Kolkata: Around 2,000 angry cyclists Wednesday staged noisy protests in the heart of this eastern metropolis against the police enforcing a ban on non-motorised vehicles from 174 city streets.
Raising slogans against the recent seizure of bicycles and imposition of fines by the police on riders as a follow-up of the ban, the protestors cried: "Give our cycles back" as they converged in the Esplanade area of the city, despite the scorching sun.
Street plays were staged and songs were sung as part of the protest.
Cyclists, rickshaw-pullers, milkmen and newspaper vendors were among the protestors, who held placards containing statistics about environmental pollution caused by motorised vehicles.
Gautam Shroff, an official of a local cycling group, "Ride to Breathe" dubbed the authorities' decision "crazy".
"At a time when many governments were promoting cycling to reduce pollution, here one sees the opposite. This is a crazy decision," he said.
The Kolkata Traffic Police, through a May 29 Gazette Notification, banned cycles, hand carts, pull-carts, tri-cycles and other forms of non-motorized vehicles from 174 major and minor streets in the city.
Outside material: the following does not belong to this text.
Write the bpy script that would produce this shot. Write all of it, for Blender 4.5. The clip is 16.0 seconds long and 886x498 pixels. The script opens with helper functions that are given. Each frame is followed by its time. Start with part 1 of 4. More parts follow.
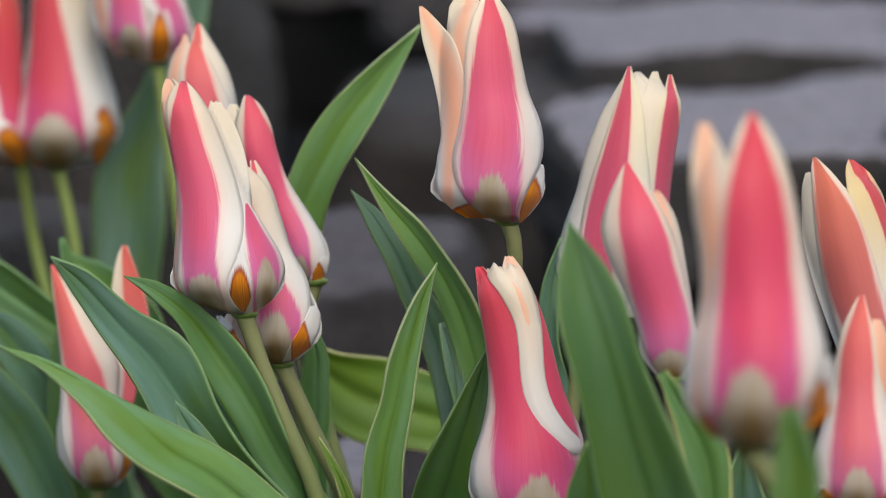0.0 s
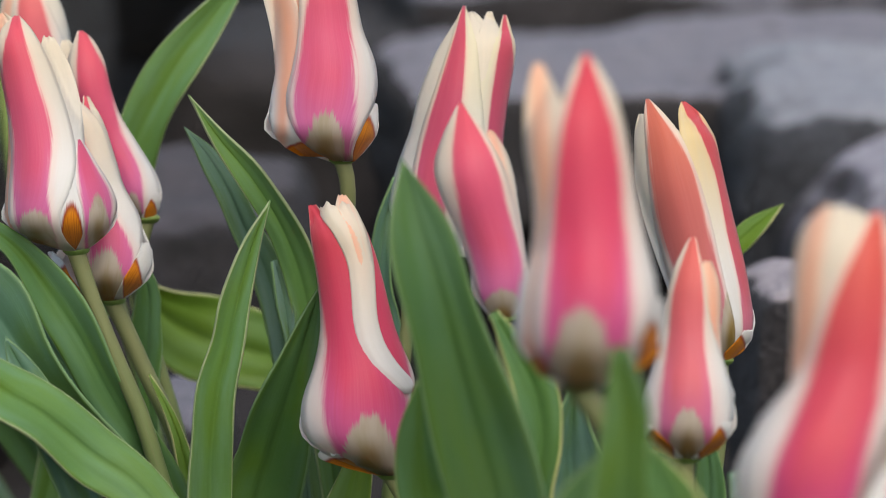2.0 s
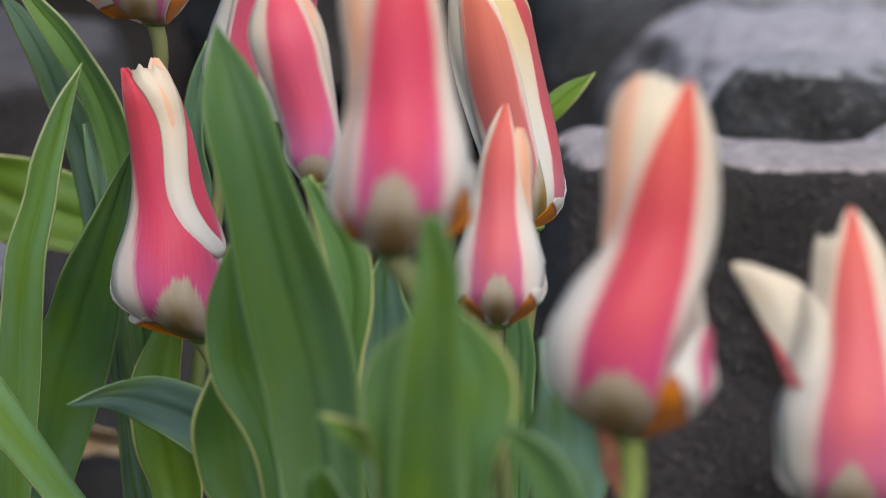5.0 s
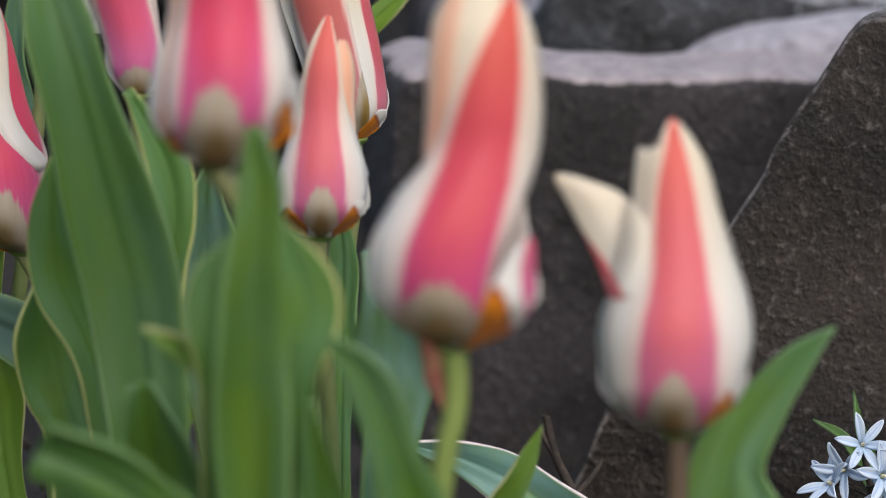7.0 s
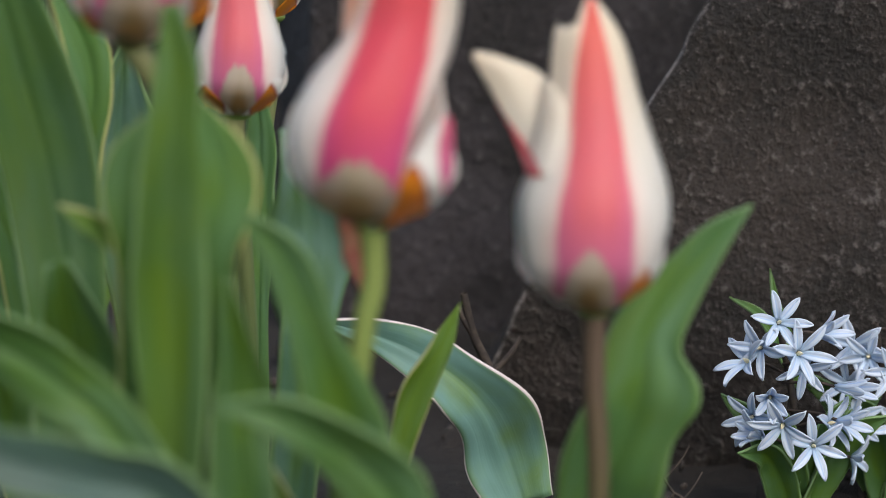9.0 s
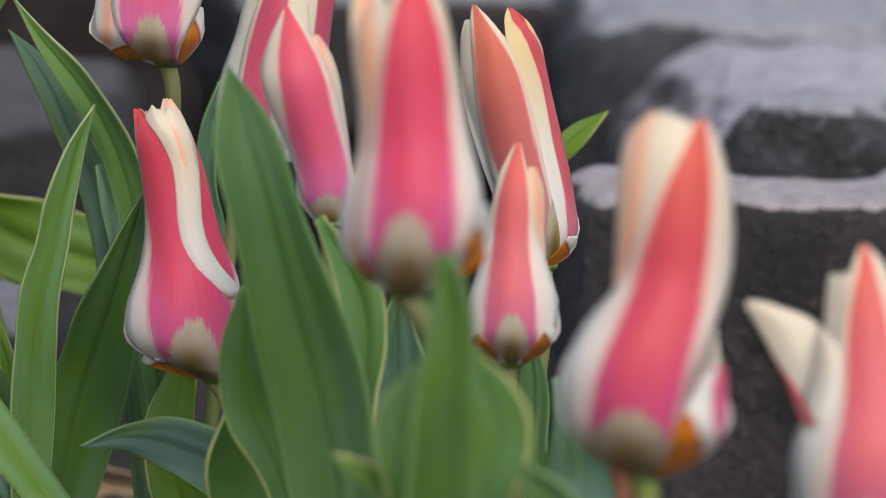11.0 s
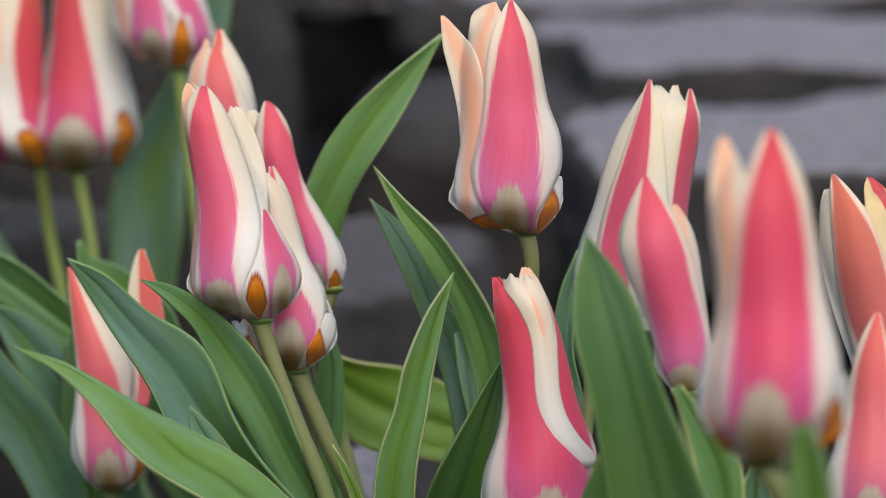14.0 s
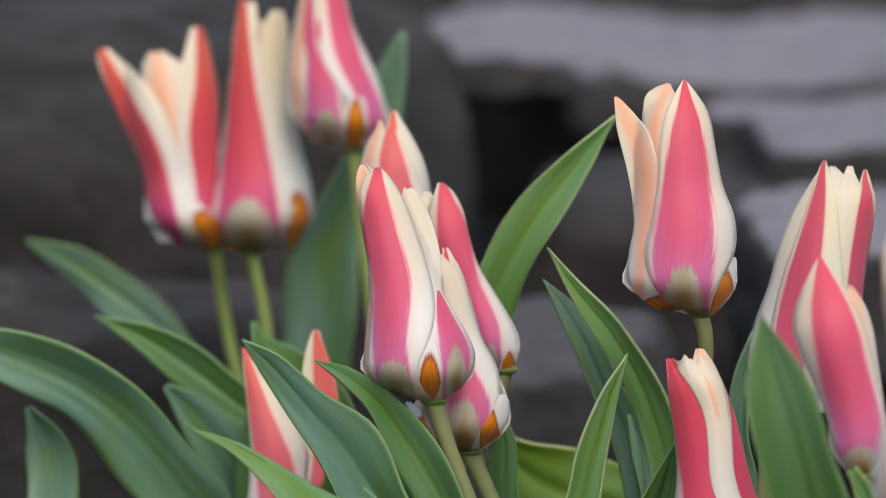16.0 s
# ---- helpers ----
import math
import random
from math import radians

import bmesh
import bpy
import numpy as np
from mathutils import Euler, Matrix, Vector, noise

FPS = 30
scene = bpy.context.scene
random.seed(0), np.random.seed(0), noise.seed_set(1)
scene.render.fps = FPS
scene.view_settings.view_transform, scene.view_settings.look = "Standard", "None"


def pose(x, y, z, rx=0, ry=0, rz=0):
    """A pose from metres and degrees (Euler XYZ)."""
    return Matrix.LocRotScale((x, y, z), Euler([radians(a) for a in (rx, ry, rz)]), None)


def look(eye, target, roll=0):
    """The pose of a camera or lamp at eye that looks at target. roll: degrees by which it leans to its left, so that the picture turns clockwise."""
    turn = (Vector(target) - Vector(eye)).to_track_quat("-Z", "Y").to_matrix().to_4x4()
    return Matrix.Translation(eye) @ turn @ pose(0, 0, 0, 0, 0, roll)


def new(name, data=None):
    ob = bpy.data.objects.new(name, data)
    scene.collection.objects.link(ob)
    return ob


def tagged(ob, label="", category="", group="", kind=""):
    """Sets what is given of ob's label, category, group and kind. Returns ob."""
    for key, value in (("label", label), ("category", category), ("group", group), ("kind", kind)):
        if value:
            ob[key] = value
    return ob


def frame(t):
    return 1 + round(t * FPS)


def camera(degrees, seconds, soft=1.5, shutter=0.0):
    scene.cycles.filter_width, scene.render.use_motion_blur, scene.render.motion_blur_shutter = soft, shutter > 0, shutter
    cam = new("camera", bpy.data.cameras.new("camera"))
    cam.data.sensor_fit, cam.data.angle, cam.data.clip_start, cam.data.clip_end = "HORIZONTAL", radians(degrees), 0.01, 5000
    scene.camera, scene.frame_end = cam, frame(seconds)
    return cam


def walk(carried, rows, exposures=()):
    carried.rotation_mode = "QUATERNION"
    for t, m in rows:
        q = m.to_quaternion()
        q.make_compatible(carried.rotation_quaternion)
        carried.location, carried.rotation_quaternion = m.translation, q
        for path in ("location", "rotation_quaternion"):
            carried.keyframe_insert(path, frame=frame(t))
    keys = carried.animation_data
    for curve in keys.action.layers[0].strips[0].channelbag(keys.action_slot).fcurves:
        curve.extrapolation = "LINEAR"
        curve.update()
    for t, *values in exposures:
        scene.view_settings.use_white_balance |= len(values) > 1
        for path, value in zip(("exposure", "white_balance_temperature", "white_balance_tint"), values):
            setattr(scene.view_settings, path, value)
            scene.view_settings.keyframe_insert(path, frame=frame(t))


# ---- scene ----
# ---- camera ----
cam = camera(14.0, 16.0, soft=0.9)
cam.data.dof.use_dof = True
cam.data.dof.focus_distance = 1.085
cam.data.dof.aperture_fstop = 11.0
EYE = (0.0, 0.0, 0.33)
TURNS = [
    (0.00, 82.016, -0.022, -0.006),
    (0.50, 81.838, -0.300, -0.394),
    (1.00, 81.774, -0.565, -0.861),
    (1.50, 81.524, -0.866, -1.782),
    (2.00, 81.065, -0.925, -2.554),
    (2.50, 80.554, -0.930, -3.267),
    (3.00, 80.224, -1.118, -3.633),
    (3.20, 80.100, -0.997, -3.756),
    (5.30, 78.836, -1.907, -5.750),
    (5.50, 78.726, -1.674, -6.116),
    (6.00, 78.437, -1.992, -6.803),
    (6.50, 78.142, -2.244, -7.532),
    (7.00, 77.709, -2.401, -8.180),
    (7.50, 76.917, -2.451, -8.743),
    (8.00, 76.004, -2.645, -9.158),
    (8.20, 75.798, -2.746, -9.376),
    (8.75, 75.649, -2.750, -9.600),
    (9.50, 76.816, -2.450, -8.637),
    (10.30, 78.455, -2.048, -6.787),
    (10.50, 78.697, -1.809, -6.284),
    (11.00, 79.620, -1.685, -5.239),
    (11.50, 80.424, -1.641, -4.423),
    (12.00, 81.039, -1.418, -3.704),
    (12.50, 81.012, -1.244, -2.956),
    (13.00, 81.263, -1.242, -1.733),
    (13.50, 81.870, -1.249, -0.442),
    (14.00, 82.164, -1.094, 0.415),
    (14.50, 82.029, -0.951, 1.062),
    (15.00, 82.266, -0.810, 1.819),
    (15.50, 82.711, -0.747, 2.526),
    (16.00, 83.409, -0.753, 3.151),
]
walk(cam, [(t, pose(*EYE, rx, ry, rz)) for t, rx, ry, rz in TURNS], [(0.0, 0.51), (16.0, 0.51)])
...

The government claimed the restrictions were imposed to bring down traffic jams and increase the average speed of vehicles in the congested city.
Describing the decision as "anti-poor", the National Alliance of People's Movement - an umbrella body of civil society organisations, movements and individuals - recently asked West Bengal Chief Minister Mamata Banerjee to revoke the ban.
In a letter to Banerjee signed, among others, by Narmada Bachao Andolan leader Medha Patkar, the body said the order violated the National Urban Transport Policy of 2006 and was also an "assault on the livelihoods of working class people".